* DO THIS: Return each line of the data below verbatim; pictures are to be left out.

* RAW DATA:
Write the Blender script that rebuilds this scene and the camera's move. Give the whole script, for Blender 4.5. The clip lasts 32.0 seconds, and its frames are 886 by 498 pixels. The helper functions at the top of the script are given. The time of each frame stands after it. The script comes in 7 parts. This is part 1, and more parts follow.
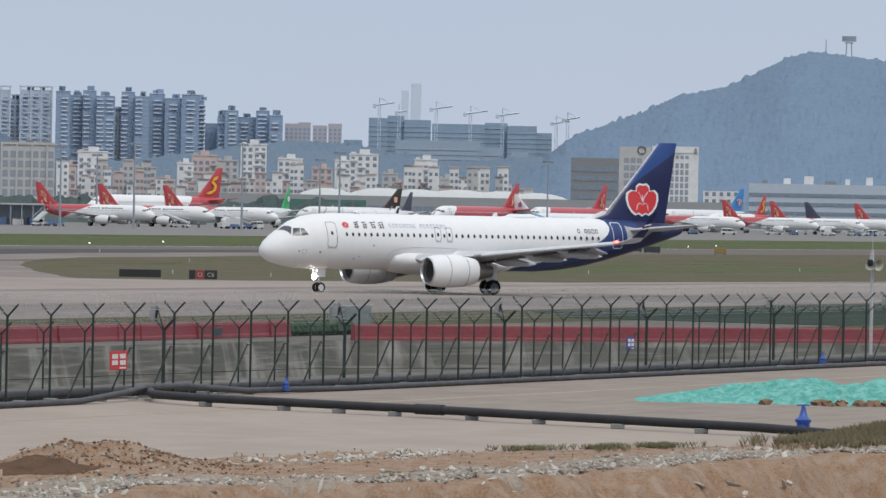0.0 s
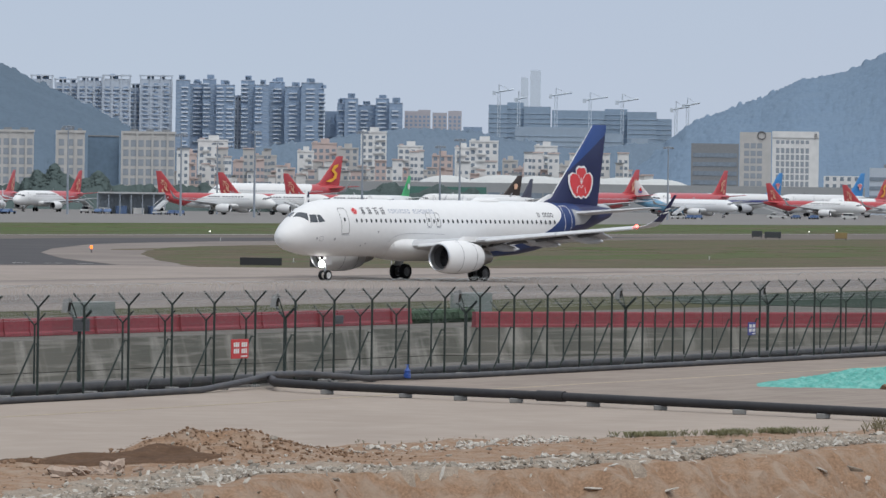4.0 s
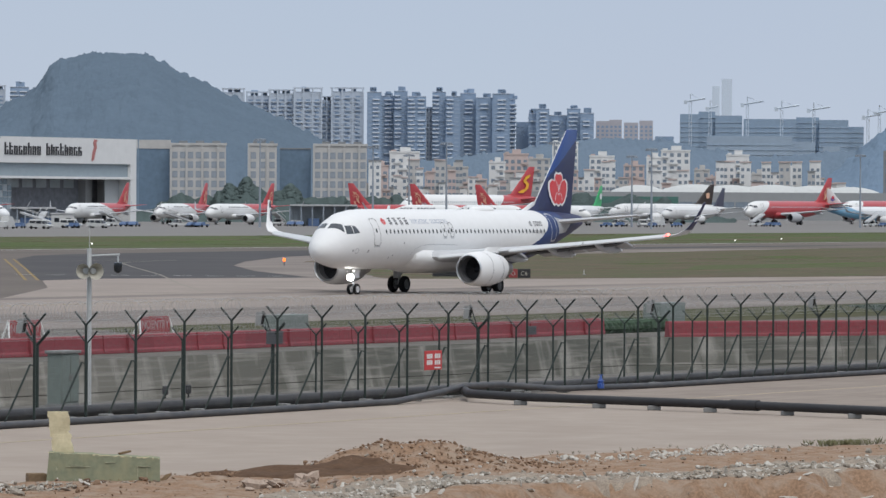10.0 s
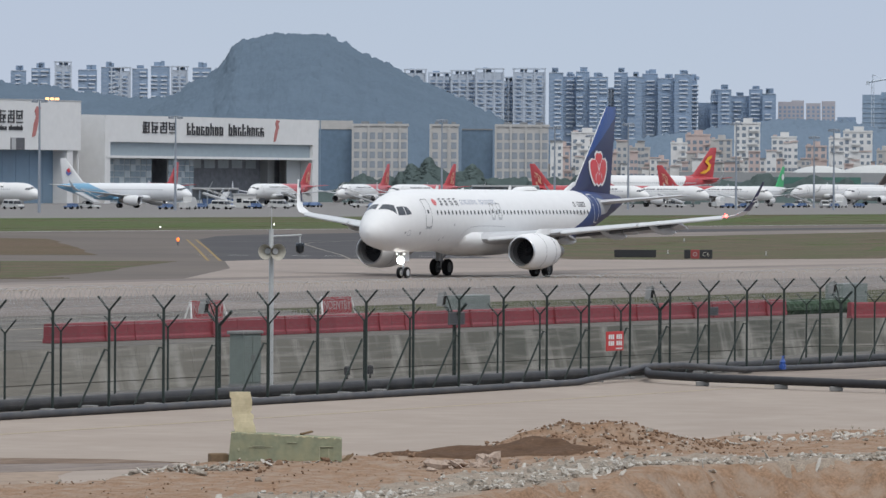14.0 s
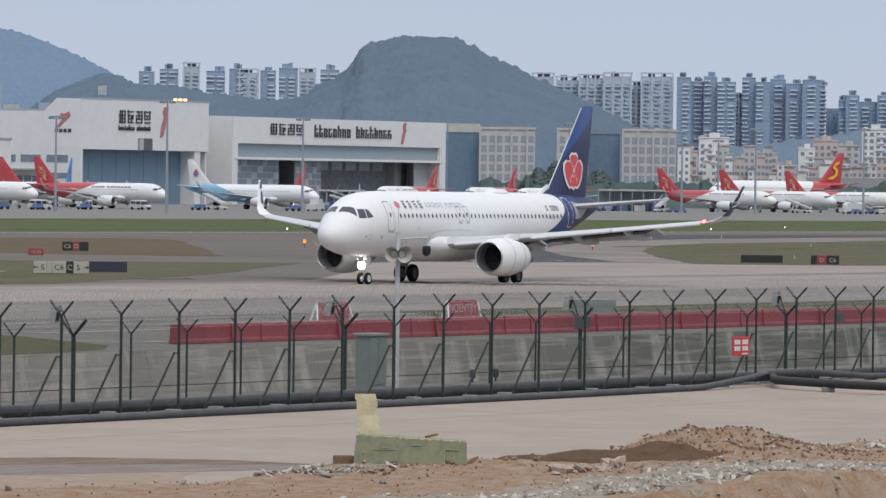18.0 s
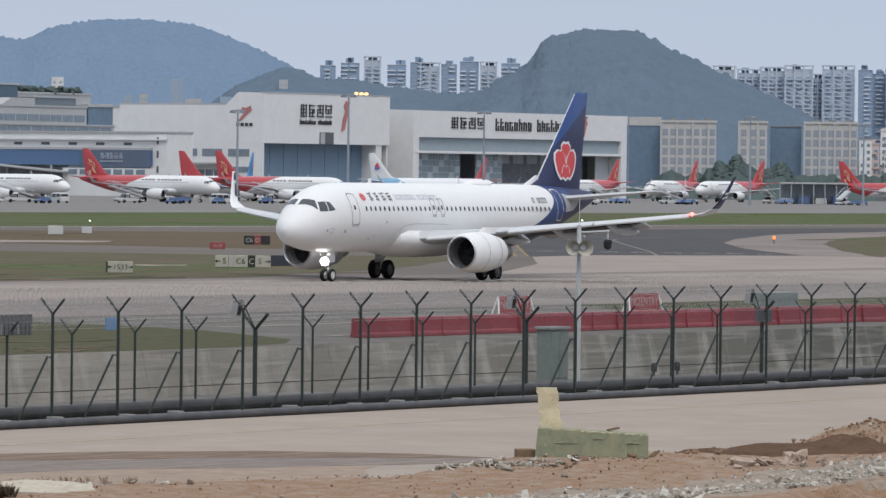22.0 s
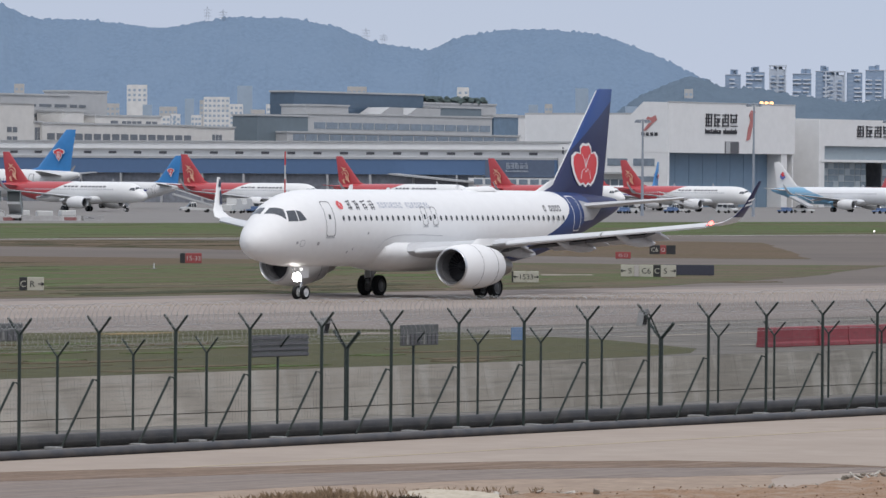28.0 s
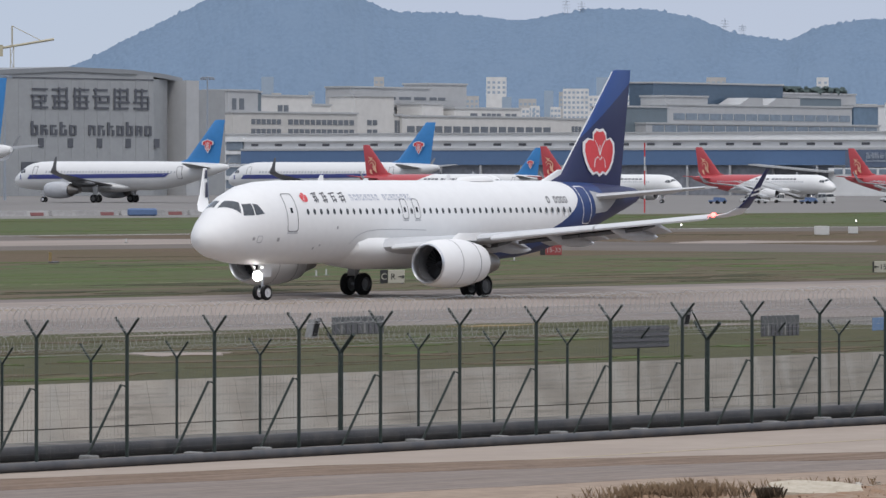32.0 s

* EXERCISE RESULT:
Write the Blender script that rebuilds this scene and the camera's move. Give the whole script, for Blender 4.5. The clip lasts 32.0 seconds, and its frames are 886 by 498 pixels. The helper functions at the top of the script are given. The time of each frame stands after it. The script comes in 7 parts. This is part 1, and more parts follow.
0.0 s
4.0 s
10.0 s
14.0 s
18.0 s
22.0 s
28.0 s
32.0 s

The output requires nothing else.